Description of the task: Using the listing below, output only the lines from the one that contains "Recreate this scene" through the one that contains "scene = bpy.context.scene", inclusive, exactly as given and without images.

Data shown:
:::

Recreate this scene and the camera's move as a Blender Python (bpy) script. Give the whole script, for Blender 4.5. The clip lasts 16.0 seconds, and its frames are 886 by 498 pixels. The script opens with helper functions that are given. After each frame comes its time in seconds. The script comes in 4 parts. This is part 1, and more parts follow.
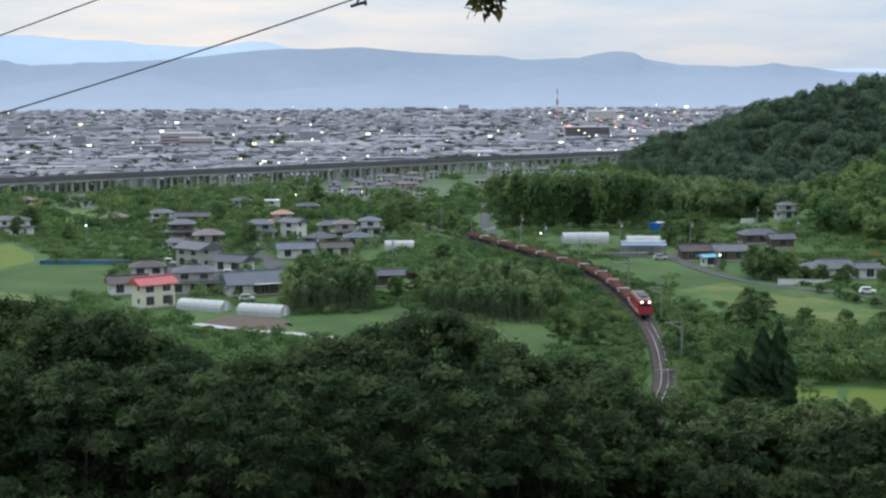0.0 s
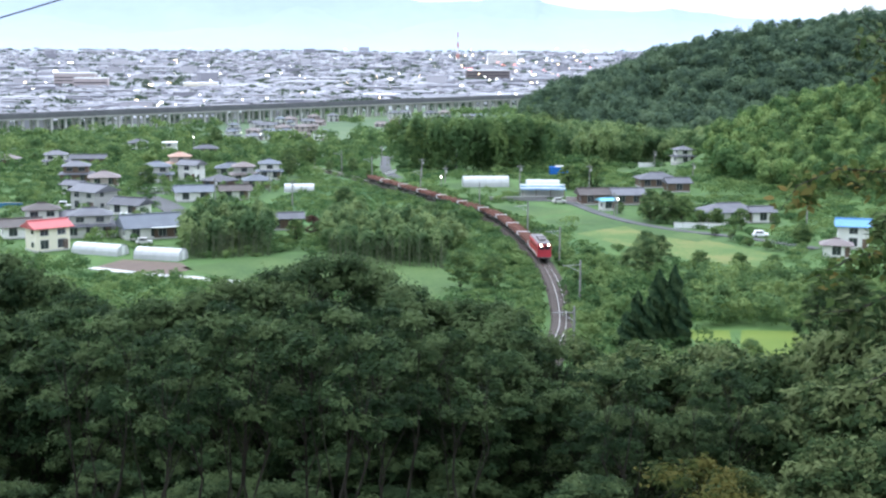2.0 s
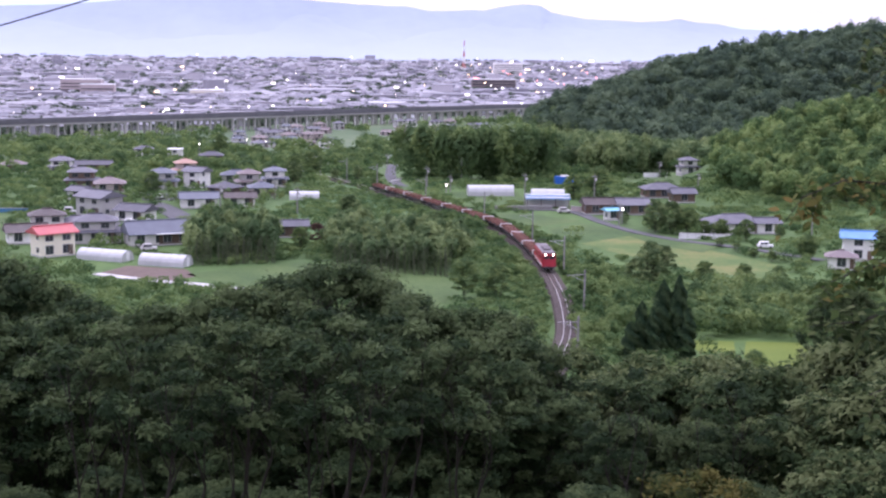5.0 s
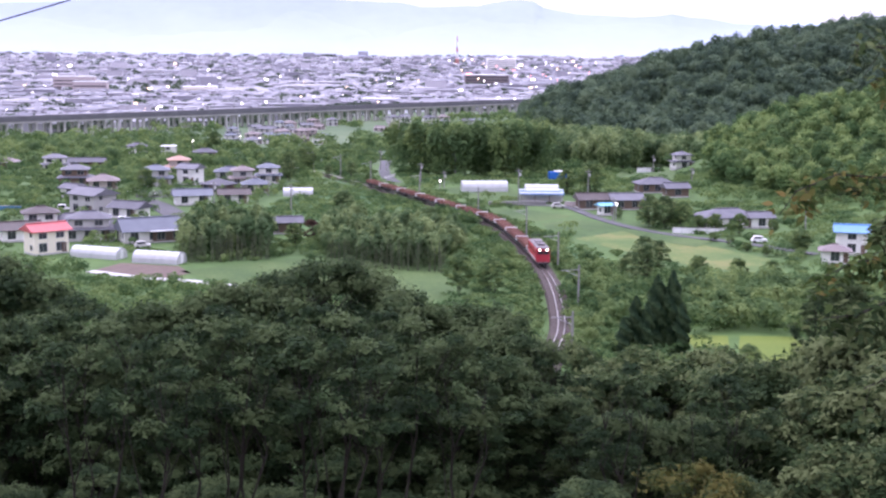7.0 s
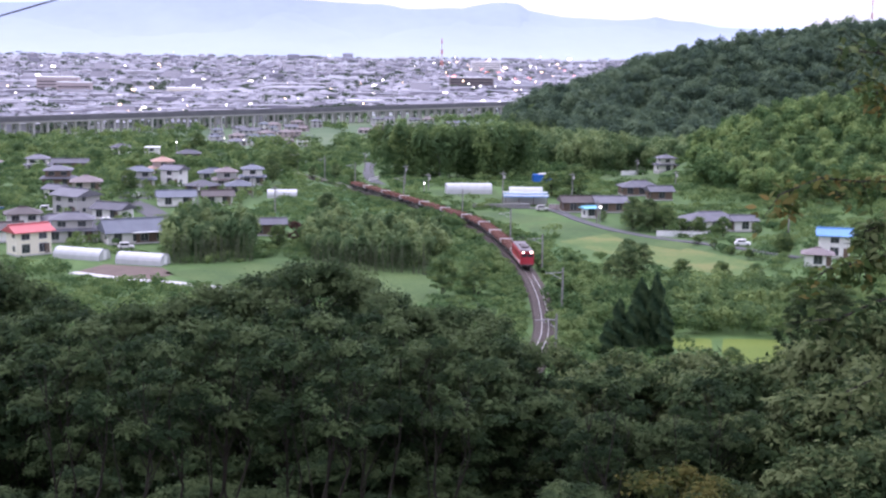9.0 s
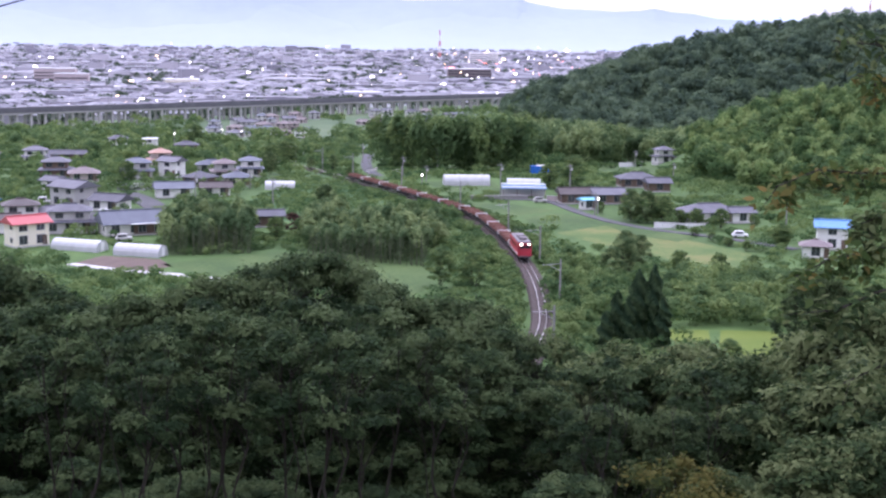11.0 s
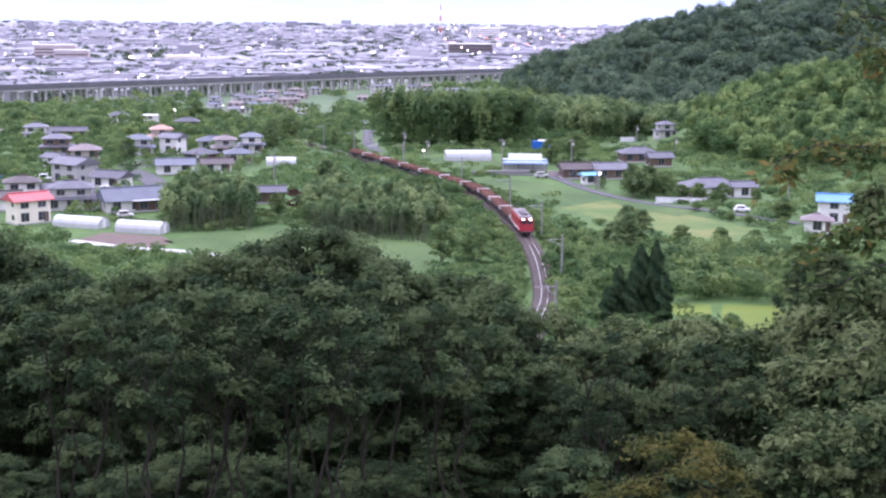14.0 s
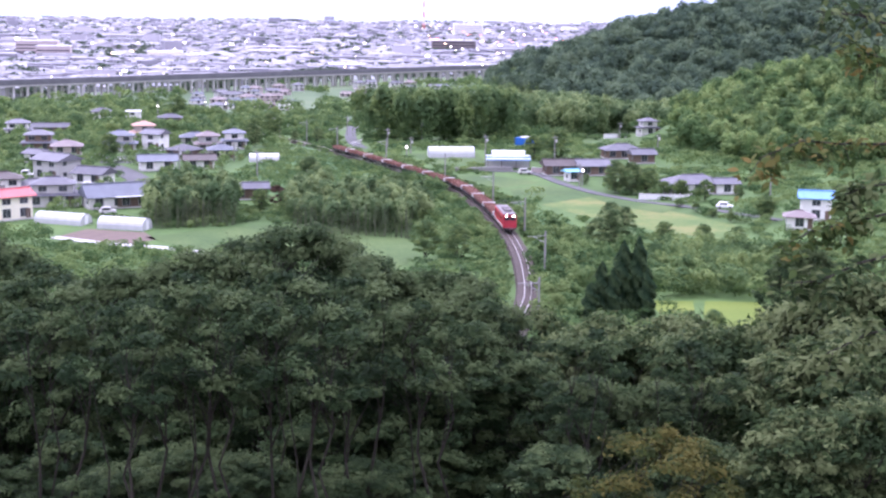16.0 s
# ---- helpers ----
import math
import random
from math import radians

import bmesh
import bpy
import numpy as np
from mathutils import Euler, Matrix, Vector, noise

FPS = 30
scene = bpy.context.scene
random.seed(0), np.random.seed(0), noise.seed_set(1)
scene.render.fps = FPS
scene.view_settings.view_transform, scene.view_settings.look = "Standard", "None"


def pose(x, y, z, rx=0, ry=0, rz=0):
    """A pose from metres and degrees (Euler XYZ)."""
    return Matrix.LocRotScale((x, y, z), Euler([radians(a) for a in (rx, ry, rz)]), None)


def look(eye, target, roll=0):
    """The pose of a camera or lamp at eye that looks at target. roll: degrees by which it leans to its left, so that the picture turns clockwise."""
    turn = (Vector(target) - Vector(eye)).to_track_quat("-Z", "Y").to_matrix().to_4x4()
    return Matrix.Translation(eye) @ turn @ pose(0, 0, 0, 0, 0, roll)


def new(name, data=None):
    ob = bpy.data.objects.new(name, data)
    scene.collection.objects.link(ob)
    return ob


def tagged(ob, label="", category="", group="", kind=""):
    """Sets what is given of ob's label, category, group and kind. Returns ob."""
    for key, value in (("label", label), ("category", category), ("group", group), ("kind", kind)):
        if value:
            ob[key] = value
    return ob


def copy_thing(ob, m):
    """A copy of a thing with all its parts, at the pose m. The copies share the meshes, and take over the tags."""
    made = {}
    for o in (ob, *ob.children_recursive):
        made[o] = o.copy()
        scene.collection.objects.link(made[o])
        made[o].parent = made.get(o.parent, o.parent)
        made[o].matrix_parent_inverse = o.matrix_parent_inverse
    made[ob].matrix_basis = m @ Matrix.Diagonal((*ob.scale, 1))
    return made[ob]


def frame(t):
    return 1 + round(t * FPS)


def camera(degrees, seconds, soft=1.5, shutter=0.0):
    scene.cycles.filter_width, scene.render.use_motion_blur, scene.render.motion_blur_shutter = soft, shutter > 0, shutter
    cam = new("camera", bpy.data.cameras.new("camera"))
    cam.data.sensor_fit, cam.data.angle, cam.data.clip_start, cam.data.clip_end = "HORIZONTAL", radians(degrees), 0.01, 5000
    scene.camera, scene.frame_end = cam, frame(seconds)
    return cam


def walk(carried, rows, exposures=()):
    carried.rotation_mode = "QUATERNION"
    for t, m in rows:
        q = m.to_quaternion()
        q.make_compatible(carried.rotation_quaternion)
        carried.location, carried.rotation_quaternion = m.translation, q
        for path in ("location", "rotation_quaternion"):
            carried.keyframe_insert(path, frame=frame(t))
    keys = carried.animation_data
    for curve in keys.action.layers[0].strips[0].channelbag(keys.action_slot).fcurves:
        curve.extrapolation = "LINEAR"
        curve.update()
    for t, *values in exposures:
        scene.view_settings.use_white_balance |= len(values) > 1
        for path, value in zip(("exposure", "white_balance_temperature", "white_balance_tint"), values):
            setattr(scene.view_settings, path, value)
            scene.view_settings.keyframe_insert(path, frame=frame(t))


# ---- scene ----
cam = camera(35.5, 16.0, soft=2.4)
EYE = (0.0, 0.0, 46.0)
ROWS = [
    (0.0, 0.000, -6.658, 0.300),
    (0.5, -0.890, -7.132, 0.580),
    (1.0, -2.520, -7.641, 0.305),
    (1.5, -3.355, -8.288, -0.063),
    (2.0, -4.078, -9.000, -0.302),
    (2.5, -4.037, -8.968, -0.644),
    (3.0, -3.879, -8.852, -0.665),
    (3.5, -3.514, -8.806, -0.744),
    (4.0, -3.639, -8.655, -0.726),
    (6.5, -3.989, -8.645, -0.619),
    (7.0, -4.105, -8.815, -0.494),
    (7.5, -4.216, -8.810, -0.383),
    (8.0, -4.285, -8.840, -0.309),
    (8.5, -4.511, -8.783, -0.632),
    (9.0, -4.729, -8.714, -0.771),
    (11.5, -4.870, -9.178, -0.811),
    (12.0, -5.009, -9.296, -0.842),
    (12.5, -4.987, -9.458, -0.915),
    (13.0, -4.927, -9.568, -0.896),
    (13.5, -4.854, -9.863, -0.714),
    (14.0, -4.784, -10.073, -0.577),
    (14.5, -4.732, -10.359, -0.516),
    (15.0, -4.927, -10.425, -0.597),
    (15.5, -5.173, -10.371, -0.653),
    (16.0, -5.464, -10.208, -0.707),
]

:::

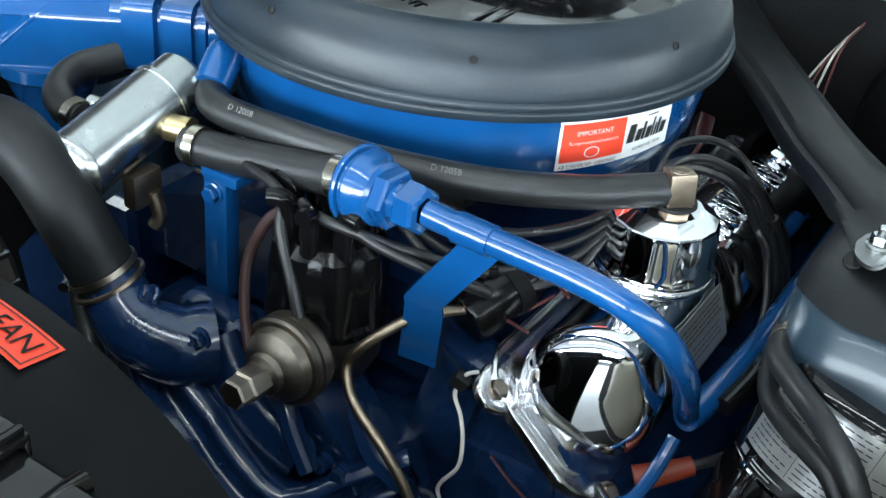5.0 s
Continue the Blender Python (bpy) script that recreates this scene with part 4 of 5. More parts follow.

:::

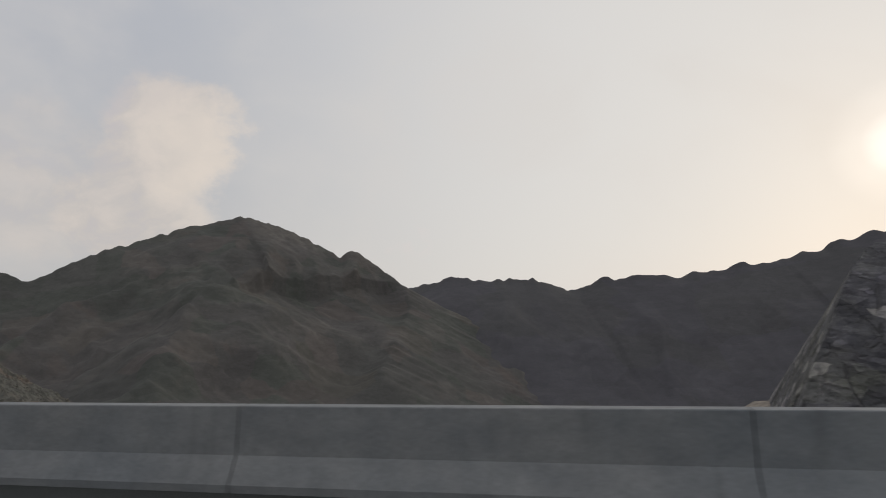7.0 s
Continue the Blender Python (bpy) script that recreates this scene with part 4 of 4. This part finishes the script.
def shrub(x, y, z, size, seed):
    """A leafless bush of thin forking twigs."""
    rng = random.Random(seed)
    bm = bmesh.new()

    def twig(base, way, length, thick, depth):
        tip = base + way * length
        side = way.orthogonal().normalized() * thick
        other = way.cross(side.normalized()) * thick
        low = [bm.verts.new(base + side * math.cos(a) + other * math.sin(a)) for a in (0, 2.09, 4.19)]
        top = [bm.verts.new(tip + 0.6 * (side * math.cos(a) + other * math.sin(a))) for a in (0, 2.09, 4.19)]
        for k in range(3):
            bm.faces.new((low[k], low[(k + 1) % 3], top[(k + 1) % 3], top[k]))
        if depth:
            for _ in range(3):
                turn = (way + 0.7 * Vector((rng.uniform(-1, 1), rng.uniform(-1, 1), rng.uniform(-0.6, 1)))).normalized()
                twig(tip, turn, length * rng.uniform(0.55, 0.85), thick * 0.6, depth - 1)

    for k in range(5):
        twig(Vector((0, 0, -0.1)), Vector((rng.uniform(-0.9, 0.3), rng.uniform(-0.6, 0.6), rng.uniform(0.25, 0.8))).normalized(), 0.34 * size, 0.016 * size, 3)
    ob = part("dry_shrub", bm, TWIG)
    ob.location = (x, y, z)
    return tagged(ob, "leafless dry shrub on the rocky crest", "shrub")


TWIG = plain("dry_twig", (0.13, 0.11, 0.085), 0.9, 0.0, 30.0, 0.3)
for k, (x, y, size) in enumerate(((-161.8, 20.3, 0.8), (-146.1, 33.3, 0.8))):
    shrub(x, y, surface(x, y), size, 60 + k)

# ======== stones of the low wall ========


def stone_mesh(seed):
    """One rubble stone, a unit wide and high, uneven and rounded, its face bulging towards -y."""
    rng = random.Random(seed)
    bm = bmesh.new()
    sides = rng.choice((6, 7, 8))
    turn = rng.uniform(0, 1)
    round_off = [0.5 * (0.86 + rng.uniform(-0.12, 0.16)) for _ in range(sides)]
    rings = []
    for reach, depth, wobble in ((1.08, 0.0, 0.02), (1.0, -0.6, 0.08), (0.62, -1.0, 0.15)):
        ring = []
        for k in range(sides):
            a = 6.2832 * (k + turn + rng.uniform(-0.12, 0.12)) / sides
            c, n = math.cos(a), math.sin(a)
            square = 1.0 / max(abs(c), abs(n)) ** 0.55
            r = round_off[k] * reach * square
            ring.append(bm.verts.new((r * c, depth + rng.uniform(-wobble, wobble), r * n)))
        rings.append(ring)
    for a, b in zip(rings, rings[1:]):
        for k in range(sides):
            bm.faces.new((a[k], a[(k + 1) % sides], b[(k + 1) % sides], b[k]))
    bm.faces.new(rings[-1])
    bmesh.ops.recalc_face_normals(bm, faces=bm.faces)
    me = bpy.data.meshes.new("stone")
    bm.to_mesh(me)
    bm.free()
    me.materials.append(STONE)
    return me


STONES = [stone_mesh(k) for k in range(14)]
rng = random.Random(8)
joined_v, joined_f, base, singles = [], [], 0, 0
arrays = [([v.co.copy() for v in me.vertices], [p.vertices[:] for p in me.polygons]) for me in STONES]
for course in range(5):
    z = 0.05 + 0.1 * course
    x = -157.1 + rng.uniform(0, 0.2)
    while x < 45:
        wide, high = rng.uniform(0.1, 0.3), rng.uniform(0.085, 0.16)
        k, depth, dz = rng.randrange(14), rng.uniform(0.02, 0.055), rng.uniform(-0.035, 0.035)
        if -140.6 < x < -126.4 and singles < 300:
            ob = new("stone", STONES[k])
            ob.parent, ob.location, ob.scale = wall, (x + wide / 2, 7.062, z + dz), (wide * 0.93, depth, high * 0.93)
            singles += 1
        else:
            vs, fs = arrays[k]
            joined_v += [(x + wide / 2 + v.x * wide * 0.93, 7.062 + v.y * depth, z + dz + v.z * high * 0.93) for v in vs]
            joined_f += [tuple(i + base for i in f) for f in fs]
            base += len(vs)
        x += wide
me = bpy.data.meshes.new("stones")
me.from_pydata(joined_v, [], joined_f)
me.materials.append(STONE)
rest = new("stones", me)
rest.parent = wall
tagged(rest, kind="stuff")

:::

Answer to the problem:
Recreate this scene and the camera's move as a Blender Python (bpy) script. Give the whole script, for Blender 4.5. The clip lasts 16.0 seconds, and its frames are 886 by 498 pixels. The script opens with helper functions that are given. After each frame comes its time in seconds. The script comes in 4 parts. This is part 1, and more parts follow.
0.0 s
2.0 s
5.0 s
7.0 s
9.0 s
11.0 s
14.0 s
16.0 s
# ---- helpers ----
import math
import random
from math import radians

import bmesh
import bpy
import numpy as np
from mathutils import Euler, Matrix, Vector, noise

FPS = 30
scene = bpy.context.scene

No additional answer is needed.